Еще с десяти вечера начиналась серьезная карточная игра. Она, собственно, и обеспечивала бюджет Кружка. Одних членских взносов не хватало бы на арендную плату за роскошный особняк с несколькими обеденными залами, несколькими гостиными, бильярдной, библиотекой. Играли в самые разные игры — покер, бридж, но особенно популярна была «железка» (изначально «железная дорога»), французская разновидность баккара, широко распространившаяся в России как раз в начале XX века и почему-то запрещенная полицией. Это придавало игре дополнительную остроту: в любую минуту могли явиться стражи закона и пресечь предосудительные увеселения.
По воспоминаниям Гиляровского, «штрафы с засидевшихся за „железкой“ игроков пополняли кассу. Штрафы были такие: в 2 часа ночи — 30 копеек, в 2 часа 30 минут — 90 копеек, то есть удвоенная сумма плюс основная, в 3 часа — 2 рубля 10 копеек, в 3 часа 30 минут — 4 рубля 50 копеек, в 4 часа — 9 рублей 30 копеек, в 5 часов — 18 рублей 60 копеек, а затем Кружок в 6 часов утра закрывался, и игроки должны были оставлять помещение, но нередко игра продолжалась и днем, и снова до вечера»[157].

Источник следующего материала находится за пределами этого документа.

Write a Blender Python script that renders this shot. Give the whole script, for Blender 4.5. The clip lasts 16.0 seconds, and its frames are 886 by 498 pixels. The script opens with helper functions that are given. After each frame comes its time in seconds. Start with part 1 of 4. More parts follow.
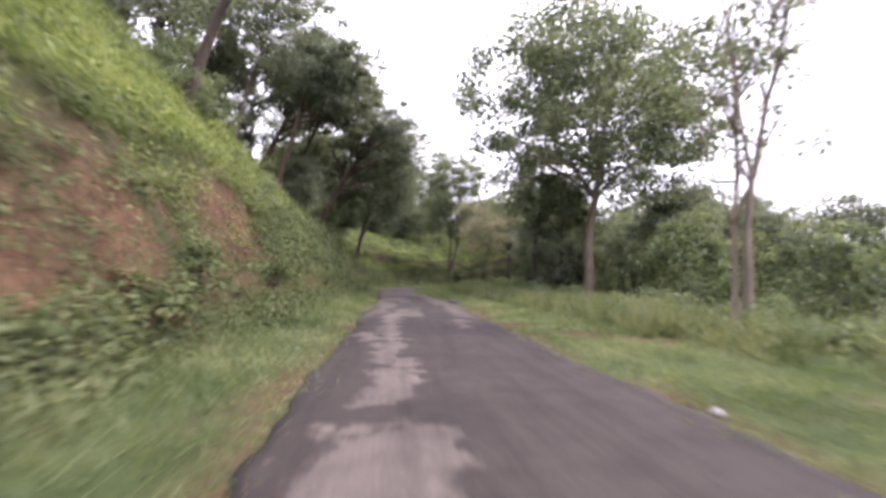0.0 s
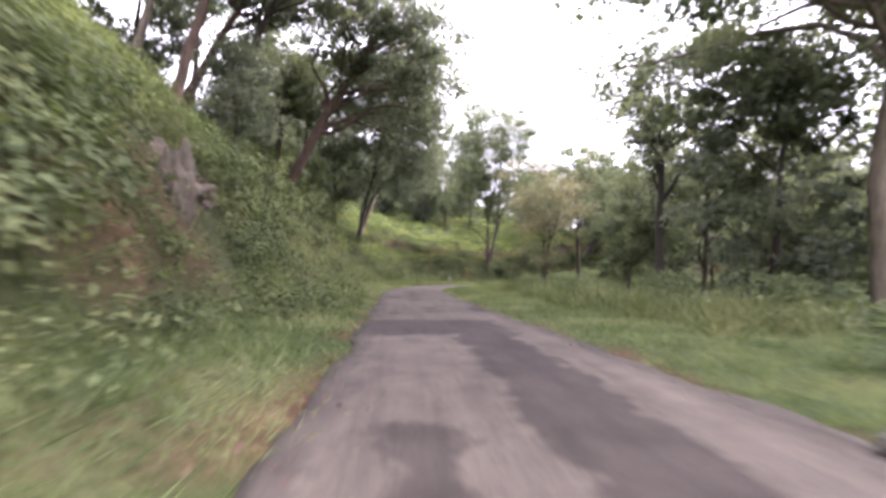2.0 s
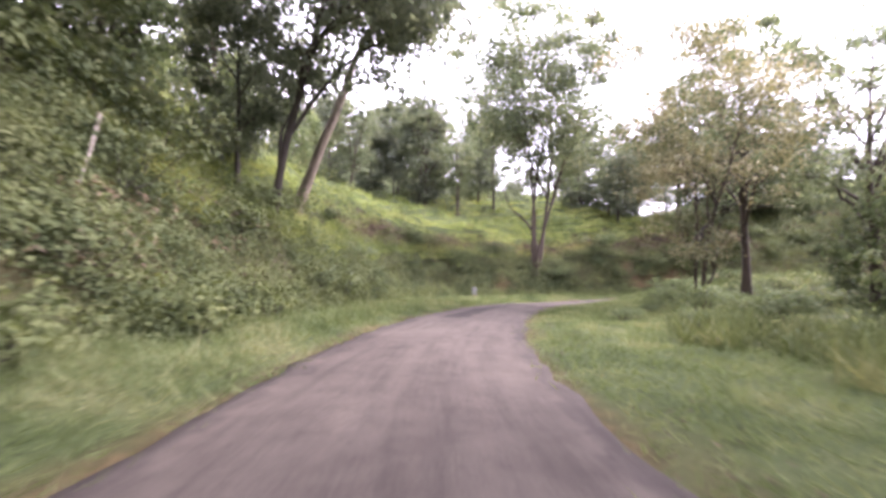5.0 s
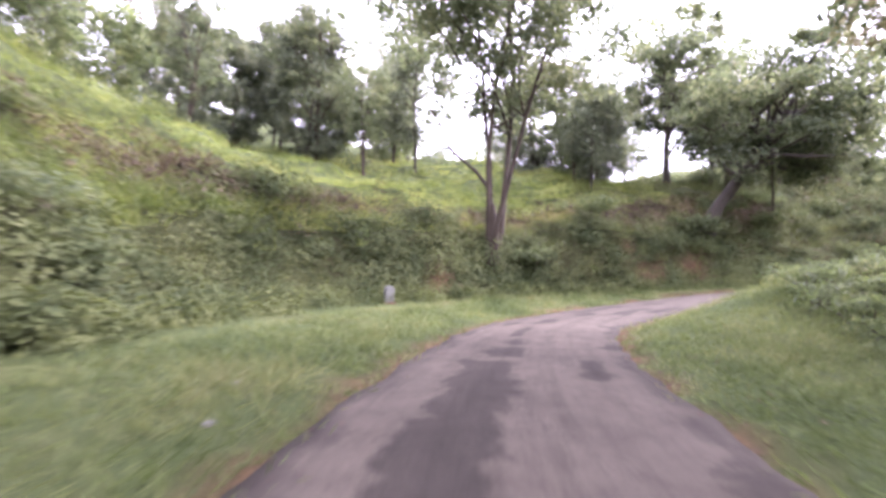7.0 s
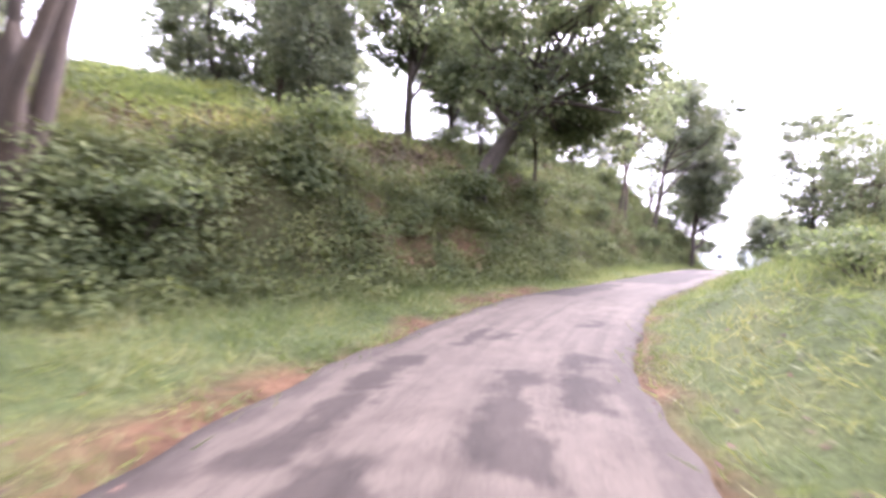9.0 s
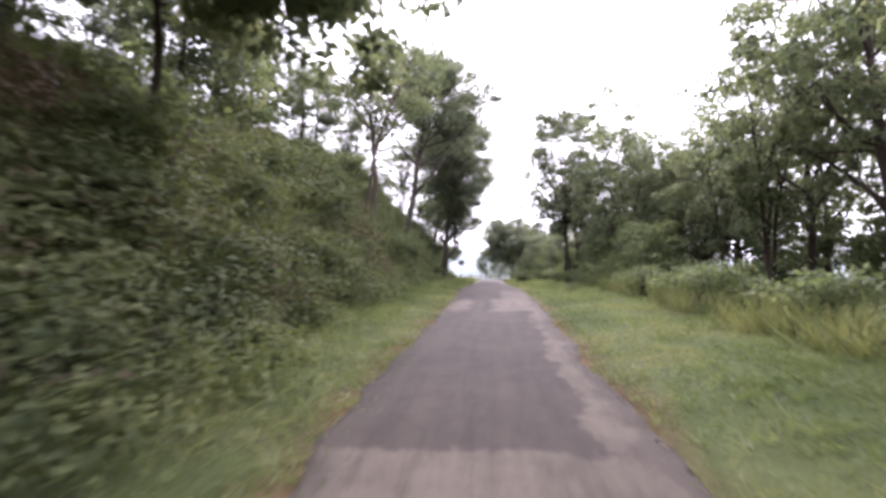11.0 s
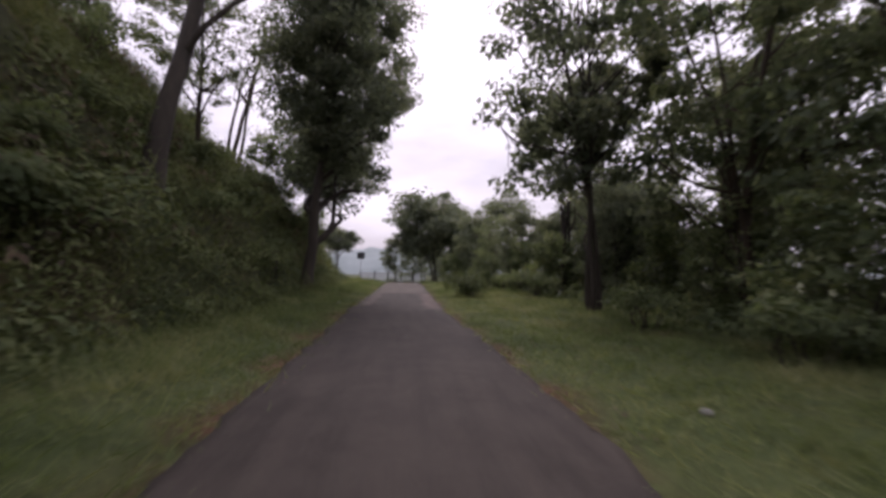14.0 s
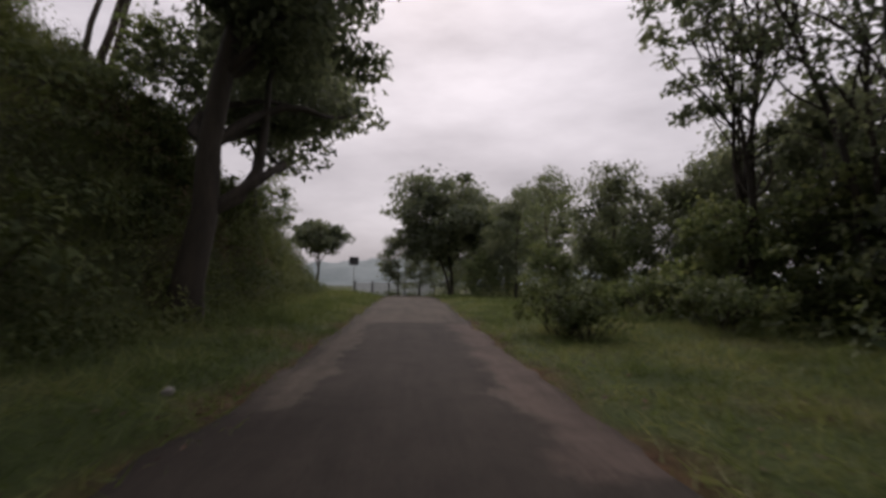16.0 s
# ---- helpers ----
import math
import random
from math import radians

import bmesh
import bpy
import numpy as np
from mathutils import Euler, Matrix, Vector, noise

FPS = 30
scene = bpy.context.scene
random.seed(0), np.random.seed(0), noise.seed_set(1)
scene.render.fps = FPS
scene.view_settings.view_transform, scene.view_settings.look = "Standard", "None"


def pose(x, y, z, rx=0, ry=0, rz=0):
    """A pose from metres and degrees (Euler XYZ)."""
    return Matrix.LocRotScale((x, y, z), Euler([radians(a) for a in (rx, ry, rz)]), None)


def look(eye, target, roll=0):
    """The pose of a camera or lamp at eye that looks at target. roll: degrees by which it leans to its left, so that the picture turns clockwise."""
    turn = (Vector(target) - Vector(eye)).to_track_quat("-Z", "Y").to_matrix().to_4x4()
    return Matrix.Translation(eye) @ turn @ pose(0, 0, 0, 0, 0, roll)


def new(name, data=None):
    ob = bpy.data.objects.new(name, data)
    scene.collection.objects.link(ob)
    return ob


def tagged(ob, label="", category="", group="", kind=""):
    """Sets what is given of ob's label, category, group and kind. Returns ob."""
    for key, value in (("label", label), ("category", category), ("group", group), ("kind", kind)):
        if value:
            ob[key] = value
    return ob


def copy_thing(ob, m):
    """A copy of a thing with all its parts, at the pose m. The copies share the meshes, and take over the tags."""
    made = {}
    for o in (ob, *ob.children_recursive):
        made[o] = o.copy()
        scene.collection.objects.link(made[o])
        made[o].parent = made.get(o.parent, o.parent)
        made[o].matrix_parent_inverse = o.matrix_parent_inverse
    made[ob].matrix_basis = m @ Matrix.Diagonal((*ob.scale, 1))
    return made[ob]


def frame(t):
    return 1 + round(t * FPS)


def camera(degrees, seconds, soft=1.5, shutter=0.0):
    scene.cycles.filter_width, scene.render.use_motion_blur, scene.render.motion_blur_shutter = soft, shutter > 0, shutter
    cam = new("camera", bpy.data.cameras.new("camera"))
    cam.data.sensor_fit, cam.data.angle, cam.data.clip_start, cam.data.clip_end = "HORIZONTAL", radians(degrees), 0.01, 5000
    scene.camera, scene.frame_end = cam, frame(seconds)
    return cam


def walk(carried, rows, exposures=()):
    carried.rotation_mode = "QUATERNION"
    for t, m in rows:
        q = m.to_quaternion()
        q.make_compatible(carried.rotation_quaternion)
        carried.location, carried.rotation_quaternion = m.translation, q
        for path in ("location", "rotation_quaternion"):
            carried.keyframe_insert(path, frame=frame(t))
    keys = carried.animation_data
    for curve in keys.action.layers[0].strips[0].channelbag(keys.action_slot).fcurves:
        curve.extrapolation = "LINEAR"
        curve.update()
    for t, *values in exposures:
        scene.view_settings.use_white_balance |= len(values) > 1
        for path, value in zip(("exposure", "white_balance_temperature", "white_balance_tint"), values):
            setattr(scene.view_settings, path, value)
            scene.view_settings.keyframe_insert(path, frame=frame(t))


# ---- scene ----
# ---- camera ----
cam = camera(86.0, 16.0, soft=3.2, shutter=0.4)
PATH = [
    (0, (2.658, 6.415, 1.216), (2.663, 8.411, 1.342), 1.1),
    (0.5, (2.106, 11.976, 1.226), (2.076, 13.972, 1.352), 1.2),
    (1, (1.745, 17.446, 1.248), (1.675, 19.441, 1.363), 1.4),
    (1.5, (1.111, 23.071, 1.131), (1.04, 25.067, 1.242), 1.3),
    (2, (0.523, 27.992, 1.048), (0.451, 29.987, 1.153), 1.1),
    (2.5, (-0.098, 32.709, 1.043), (-0.173, 34.705, 1.158), 1.2),
    (3, (-0.694, 37.315, 1.077), (-0.775, 39.311, 1.185), 1.9),
    (3.5, (-1.248, 41.694, 1.177), (-1.337, 43.689, 1.291), 2.4),
    (4, (-1.7, 45.591, 1.158), (-1.791, 47.585, 1.294), 1.5),
    (6.3, (-1.688, 64.13, 1.233), (-1.666, 66.126, 1.343), -0.7),
    (6.5, (-1.569, 65.702, 1.275), (-1.502, 67.698, 1.38), -1.2),
    (7, (-1.219, 69.631, 1.284), (-0.927, 71.608, 1.372), 0.3),
    (7.5, (-0.145, 73.712, 1.186), (0.398, 75.634, 1.287), 0.0),
    (8, (1.181, 76.906, 1.004), (1.984, 78.735, 1.097), -0.2),
    (8.5, (2.479, 79.569, 0.963), (3.585, 81.232, 1.046), 0.8),
    (9, (4.269, 81.735, 1.018), (5.637, 83.192, 1.077), 1.6),
    (9.5, (6.536, 83.856, 1.112), (8.128, 85.062, 1.170), 2.2),
    (10, (9.627, 85.620, 1.429), (11.372, 86.588, 1.505), 3.6),
    (10.2, (10.947, 86.193, 1.584), (12.736, 87.081, 1.664), 2.4),
    (12.3, (26.328, 90.003, 2.11), (28.305, 90.284, 2.225), 1.2),
    (12.5, (27.899, 90.341, 2.12), (29.878, 90.605, 2.23), 1.3),
    (13, (31.871, 91.167, 2.2), (33.855, 91.394, 2.307), 0.6),
    (13.5, (35.962, 91.954, 2.32), (37.947, 92.18, 2.422), 0.9),
    (14, (39.67, 92.79, 2.367), (41.656, 93.009, 2.438), 0.8),
    (14.5, (43.341, 93.624, 2.182), (45.328, 93.836, 2.269), 0.3),
    (15, (47.017, 94.251, 2.185), (49.001, 94.477, 2.292), 0.3),
    (15.5, (50.222, 94.976, 2.149), (52.206, 95.211, 2.246), -0.1),
    (16, (52.702, 95.54, 2.045), (54.685, 95.77, 2.163), 0.7),
]
EXPOSURES = [(0.0, 1.9, 5950, 31), (1.5, 2.35, 5950, 31), (4.2, 2.9, 6000, 35), (6.3, 2.92, 5800, 40), (7.5, 3.24, 5780, 40), (8.5, 3.26, 5850, 36), (9.5, 3.3, 5830, 36), (10.2, 3.15, 5850, 34), (11.2, 1.9, 6000, 30), (12.3, 1.35, 6100, 34),
             (13.0, 1.0, 6150, 34), (14.0, 0.5, 6200, 31), (15.0, 0.05, 6420, 25), (16.0, -0.18, 6550, 22)]
walk(cam, [(t, look(eye, target, roll)) for t, eye, target, roll in PATH], EXPOSURES)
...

Ходасевич был завсегдатаем игорных комнат — и описывает происходившее в них подробно и со знанием дела: «Ежевечерне составлялось, в среднем, по десяти столов. За каждым сидело десять или двенадцать игроков, окруженных плотной стеной понтеров „со стороны“. В общем, за ночь через игорную залу проходило, должно быть, человек триста. Столы были серебряные, за которыми минимальная ставка была в один рубль, золотые, где счет шел на пятерки, и один стол — бумажный, со счетом на двадцатипятирублевки. За бумажным играли московские богачи, изредка — профессионалы. Тут игра шла тихо, сосредоточенно, почти безучастия посторонних, „стоячих“ игроков»[158].
Среди партнеров Ходасевича по «железке» были самые разные люди, вплоть до Сергея Львовича Толстого и Федора Федоровича Достоевского (у последнего любовь к азартным играм была явно наследственной). Ходасевич позднее вспоминал гротескную сцену: далеко уже не юные сыновья классиков запальчиво ссорятся из-за замусоленной бумажки, которой Сергей Львович попытался расплатиться. Из видных писателей в числе игроков кроме Ходасевича бывал, пожалуй, лишь Брюсов, и то редко: великолепный преферансист, он был «беспомощен и бездарен» в играх чисто азартных, требующих не расчета, а вдохновения и интуиции. Здесь удивительным образом проявлялись самые глубинные, коренные черты его личности. Ходасевич же купался в стихии игры — особенно в эти годы, когда и отчета давать было некому, и терять как будто нечего. Азарт у круглого столика играл в его жизни такую же роль, которую прежде, до встречи с Мариной, играли танцы.
И выпивка, и «железка» — все это было не только в Литературно-художественном кружке, но и в Купеческом и Охотничьем клубах. Но если почтенные обыватели, покинув свой клуб, возвращались к будничным трудам и семейному уюту, то для многих представителей художественного и околохудожественного мира Литературно-художественный кружок был лишь одной из остановок в каждодневных праздных, вдохновенных и нетрезвых скитаниях по ночному городу. По крайней мере, так обстояло дело у Ходасевича. Вечера, свободные от страстных литературных диспутов и игры в «железку», он проводил в обществе Муни.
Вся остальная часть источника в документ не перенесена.